What’s in the pocket museum?
Marmite made the list. So did the Pearly King’s jacket, the Windrush suitcase, Shakespeare and the humble pie and mash shop plate. Up and down the country, towns and cities have their own local line-ups: Newcastle Brown Ale and the Angel of the North in the Toon, Henderson’s Relish in Sheffield, Yorkshire Tea and the flat cap in God’s own county.
The message is clear. England is not a slogan. It’s a mosaic made up of millions of small, ordinary things that ordinary people actually love.
The campaign, backed by the Jo Cox Foundation’s More in Common Network, has pulled together a genuinely broad coalition, from former Conservative Minister Sir Sajid Javid to folk hero Billy Bragg and environmental campaigner Caroline Lucas. You won’t often see that line-up in a photograph. And that’s the whole point.
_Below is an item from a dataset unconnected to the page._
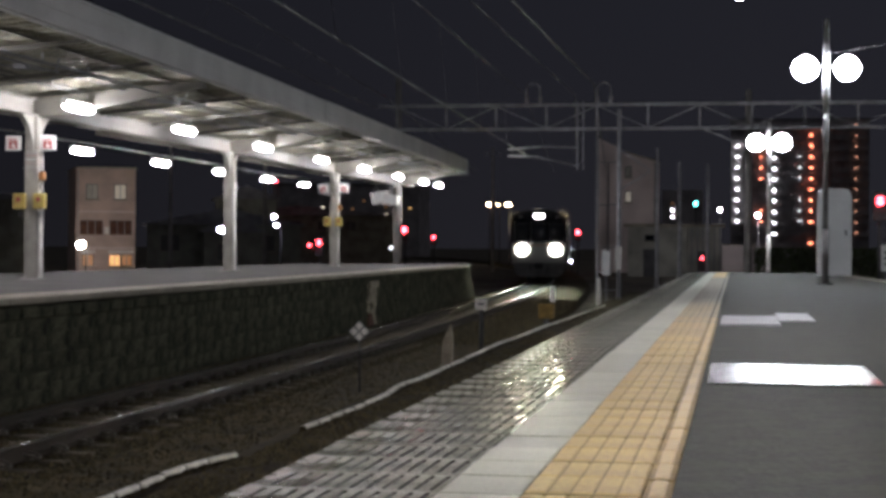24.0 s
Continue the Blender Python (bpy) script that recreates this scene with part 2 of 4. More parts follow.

Sir Sajid said: “St George’s Day is a great day to celebrate what we all have in common. When people talk about what they value, what they trust, and what they share, it becomes easier to build understanding. I’m glad my suggestions of the local bobby and war memorials made the final cut.”
Billy Bragg struck a similar note, saying St George’s Day “should be a day for celebrating the positive things we have in common. A day for recognising the sense of community that comes from the identity and values that we share in this place called England. Through listening to each other, we can find that common ground from which to resist hateful division.”
Caroline Lucas added: “With the UK more divided than ever, by bringing individuals and communities together to share their own reflections on national identity, we can discover far more compelling and inclusive stories of who we are and who we can be.”
Why it matters
For too long the national conversation has been hijacked. On one side, flag-waving finger-pointers telling you who doesn’t belong. On the other, lecturers telling you that loving your country is a bit embarrassing. No wonder so many of us have switched off.
But the truth is most of us agree on far more than we disagree on. We want a country where our kids can breathe clean air, drink clean water and grow up healthy. We want fair wages, decent homes and streets that feel safe. We want to look out for our neighbours. None of that belongs to the left or the right. It belongs to all of us.
That is the England worth celebrating. Not the one carved up by politicians and pundits who profit from keeping us at each other’s throats, but the one you see every day at the bus stop, the school gates, the corner shop and the seaside.
So this St George’s Day, grab five objects. Sit down with a friend, a neighbour, a stranger. Have a very English chat. You might be surprised how much common ground you find.